[start of RECORDS FOR THIS TASK]

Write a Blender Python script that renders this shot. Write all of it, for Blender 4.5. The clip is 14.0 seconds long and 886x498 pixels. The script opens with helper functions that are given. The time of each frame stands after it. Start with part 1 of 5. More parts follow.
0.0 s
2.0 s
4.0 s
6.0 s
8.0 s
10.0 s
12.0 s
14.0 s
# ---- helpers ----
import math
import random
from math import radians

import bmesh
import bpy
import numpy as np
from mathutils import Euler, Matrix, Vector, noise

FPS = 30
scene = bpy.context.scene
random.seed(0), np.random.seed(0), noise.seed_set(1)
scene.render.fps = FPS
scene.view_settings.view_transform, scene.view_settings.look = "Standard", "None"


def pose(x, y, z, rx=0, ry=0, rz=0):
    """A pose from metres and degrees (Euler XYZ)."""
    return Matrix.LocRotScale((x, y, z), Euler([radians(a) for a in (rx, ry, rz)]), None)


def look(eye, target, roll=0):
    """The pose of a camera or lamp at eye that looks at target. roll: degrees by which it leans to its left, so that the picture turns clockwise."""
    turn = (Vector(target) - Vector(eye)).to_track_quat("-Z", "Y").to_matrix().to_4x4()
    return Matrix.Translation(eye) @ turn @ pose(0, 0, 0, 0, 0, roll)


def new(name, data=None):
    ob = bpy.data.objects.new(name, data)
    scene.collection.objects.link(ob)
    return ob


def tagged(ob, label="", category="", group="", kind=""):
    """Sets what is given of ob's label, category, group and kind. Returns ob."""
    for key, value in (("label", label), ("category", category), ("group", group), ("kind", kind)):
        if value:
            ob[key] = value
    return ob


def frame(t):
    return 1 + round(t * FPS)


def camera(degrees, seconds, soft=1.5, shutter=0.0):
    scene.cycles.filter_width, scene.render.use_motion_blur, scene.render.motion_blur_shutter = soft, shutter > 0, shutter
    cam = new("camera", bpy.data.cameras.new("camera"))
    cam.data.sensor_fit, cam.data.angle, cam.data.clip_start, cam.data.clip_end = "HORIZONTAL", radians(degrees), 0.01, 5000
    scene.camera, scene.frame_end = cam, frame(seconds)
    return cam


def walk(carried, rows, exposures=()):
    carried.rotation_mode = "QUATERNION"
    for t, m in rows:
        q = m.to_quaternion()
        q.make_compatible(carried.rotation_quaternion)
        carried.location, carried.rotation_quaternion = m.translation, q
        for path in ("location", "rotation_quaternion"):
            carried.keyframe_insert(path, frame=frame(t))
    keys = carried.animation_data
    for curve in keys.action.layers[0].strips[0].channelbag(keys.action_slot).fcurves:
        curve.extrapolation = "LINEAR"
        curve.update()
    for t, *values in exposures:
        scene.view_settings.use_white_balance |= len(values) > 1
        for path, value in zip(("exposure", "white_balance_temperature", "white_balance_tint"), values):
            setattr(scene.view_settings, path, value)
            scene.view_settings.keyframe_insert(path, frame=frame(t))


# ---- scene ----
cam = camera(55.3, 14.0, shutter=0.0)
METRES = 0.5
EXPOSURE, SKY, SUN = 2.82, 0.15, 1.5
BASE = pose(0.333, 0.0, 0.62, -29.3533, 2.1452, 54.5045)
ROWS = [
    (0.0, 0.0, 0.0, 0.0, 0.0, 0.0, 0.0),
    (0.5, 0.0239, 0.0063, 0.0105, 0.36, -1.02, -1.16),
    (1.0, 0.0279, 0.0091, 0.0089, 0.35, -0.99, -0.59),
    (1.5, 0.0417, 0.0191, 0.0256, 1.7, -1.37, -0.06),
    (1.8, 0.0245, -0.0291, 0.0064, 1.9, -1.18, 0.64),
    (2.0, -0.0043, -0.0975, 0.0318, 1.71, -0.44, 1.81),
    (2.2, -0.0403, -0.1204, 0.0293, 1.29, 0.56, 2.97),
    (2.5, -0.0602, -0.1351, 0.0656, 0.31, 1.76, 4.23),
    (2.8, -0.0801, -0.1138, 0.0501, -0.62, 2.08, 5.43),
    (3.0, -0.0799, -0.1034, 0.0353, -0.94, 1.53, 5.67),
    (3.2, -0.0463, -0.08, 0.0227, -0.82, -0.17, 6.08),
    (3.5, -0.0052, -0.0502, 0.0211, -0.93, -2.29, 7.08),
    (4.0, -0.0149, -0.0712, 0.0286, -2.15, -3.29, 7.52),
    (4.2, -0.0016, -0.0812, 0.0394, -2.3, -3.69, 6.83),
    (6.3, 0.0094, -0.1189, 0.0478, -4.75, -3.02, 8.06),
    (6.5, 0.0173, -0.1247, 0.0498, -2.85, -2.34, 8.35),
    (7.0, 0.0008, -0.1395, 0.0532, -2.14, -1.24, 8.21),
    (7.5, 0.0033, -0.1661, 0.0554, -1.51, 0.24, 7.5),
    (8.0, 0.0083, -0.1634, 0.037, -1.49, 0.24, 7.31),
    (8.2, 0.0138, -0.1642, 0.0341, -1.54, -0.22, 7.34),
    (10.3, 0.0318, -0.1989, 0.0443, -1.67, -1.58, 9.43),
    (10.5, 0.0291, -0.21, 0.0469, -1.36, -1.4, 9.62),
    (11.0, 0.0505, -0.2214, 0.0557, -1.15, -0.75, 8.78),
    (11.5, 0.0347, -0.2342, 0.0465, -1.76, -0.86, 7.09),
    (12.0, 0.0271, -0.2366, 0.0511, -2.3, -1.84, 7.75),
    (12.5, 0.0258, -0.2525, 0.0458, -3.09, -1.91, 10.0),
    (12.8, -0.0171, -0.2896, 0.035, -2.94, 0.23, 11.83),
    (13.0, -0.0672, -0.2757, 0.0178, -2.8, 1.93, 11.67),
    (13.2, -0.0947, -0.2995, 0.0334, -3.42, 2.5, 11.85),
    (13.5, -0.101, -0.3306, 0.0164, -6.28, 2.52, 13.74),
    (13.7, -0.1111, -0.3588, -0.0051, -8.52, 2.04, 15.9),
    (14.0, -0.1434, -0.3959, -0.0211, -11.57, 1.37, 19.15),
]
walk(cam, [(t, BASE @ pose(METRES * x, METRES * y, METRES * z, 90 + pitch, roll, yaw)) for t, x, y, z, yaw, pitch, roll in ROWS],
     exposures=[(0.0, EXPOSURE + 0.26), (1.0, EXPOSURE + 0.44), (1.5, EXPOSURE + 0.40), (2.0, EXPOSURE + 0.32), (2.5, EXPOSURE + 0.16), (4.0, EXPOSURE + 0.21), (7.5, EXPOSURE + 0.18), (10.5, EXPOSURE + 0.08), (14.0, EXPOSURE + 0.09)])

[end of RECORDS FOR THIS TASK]
[start of RECORDS FOR THIS TASK]

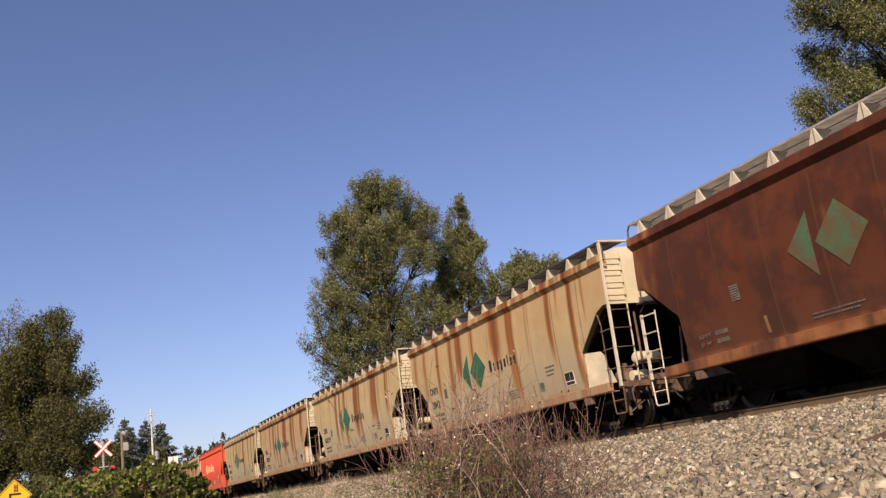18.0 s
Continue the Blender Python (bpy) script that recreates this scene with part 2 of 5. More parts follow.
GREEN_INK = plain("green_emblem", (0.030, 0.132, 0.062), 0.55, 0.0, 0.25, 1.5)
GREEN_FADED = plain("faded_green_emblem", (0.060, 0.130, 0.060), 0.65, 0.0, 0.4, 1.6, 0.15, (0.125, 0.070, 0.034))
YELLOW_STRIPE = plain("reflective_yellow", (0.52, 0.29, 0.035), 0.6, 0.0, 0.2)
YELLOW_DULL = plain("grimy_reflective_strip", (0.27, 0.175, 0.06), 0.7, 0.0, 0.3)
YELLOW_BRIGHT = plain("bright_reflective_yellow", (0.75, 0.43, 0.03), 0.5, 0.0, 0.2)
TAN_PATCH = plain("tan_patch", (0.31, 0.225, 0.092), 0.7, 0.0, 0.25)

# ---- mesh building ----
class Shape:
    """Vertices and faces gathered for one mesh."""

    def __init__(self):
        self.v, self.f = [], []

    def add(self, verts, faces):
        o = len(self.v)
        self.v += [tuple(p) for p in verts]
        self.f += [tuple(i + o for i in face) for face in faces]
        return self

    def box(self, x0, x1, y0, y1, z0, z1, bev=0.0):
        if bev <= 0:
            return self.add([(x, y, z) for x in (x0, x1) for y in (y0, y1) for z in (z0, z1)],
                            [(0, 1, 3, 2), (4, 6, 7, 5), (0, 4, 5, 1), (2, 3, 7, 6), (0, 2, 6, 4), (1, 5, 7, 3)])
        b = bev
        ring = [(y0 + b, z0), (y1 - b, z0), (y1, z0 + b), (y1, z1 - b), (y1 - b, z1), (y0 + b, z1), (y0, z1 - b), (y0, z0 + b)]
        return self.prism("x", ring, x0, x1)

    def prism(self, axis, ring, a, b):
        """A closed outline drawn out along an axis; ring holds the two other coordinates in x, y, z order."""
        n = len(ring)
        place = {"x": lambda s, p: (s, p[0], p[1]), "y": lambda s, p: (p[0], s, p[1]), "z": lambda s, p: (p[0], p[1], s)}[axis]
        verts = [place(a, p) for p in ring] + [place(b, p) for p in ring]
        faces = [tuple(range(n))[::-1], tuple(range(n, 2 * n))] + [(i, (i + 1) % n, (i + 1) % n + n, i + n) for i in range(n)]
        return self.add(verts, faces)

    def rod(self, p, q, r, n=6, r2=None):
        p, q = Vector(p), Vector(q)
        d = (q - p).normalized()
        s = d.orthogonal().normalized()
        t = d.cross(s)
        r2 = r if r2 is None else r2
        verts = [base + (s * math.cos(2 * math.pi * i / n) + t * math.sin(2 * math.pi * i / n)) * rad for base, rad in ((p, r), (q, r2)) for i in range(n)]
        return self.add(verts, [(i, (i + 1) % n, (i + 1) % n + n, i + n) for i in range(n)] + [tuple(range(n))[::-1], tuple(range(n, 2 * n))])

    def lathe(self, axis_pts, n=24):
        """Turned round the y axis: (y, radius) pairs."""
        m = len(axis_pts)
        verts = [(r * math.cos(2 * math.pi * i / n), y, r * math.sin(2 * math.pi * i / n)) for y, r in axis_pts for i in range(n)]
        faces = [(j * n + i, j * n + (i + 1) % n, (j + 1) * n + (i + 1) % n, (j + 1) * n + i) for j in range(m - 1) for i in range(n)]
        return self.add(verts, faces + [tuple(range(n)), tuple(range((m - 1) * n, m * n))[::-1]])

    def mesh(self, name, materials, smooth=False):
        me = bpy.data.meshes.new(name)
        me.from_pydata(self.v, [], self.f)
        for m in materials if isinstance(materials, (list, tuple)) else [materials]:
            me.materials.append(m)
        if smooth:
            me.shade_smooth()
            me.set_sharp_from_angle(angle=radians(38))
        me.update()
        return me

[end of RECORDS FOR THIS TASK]

TASK STATEMENT ::
Your task is to repeat the lines from the one containing "import random" to the one containing "what is given", both lines included. Leave out every other line.

IN RESPONSE ::
import random
from math import radians

import bmesh
import bpy
import numpy as np
from mathutils import Euler, Matrix, Vector, noise

FPS = 30
scene = bpy.context.scene
random.seed(0), np.random.seed(0), noise.seed_set(1)
scene.render.fps = FPS
scene.view_settings.view_transform, scene.view_settings.look = "Standard", "None"


def pose(x, y, z, rx=0, ry=0, rz=0):
    """A pose from metres and degrees (Euler XYZ)."""
    return Matrix.LocRotScale((x, y, z), Euler([radians(a) for a in (rx, ry, rz)]), None)


def look(eye, target, roll=0):
    """The pose of a camera or lamp at eye that looks at target. roll: degrees by which it leans to its left, so that the picture turns clockwise."""
    turn = (Vector(target) - Vector(eye)).to_track_quat("-Z", "Y").to_matrix().to_4x4()
    return Matrix.Translation(eye) @ turn @ pose(0, 0, 0, 0, 0, roll)


def new(name, data=None):
    ob = bpy.data.objects.new(name, data)
    scene.collection.objects.link(ob)
    return ob


def tagged(ob, label="", category="", group="", kind=""):
    """Sets what is given of ob's label, category, group and kind. Returns ob."""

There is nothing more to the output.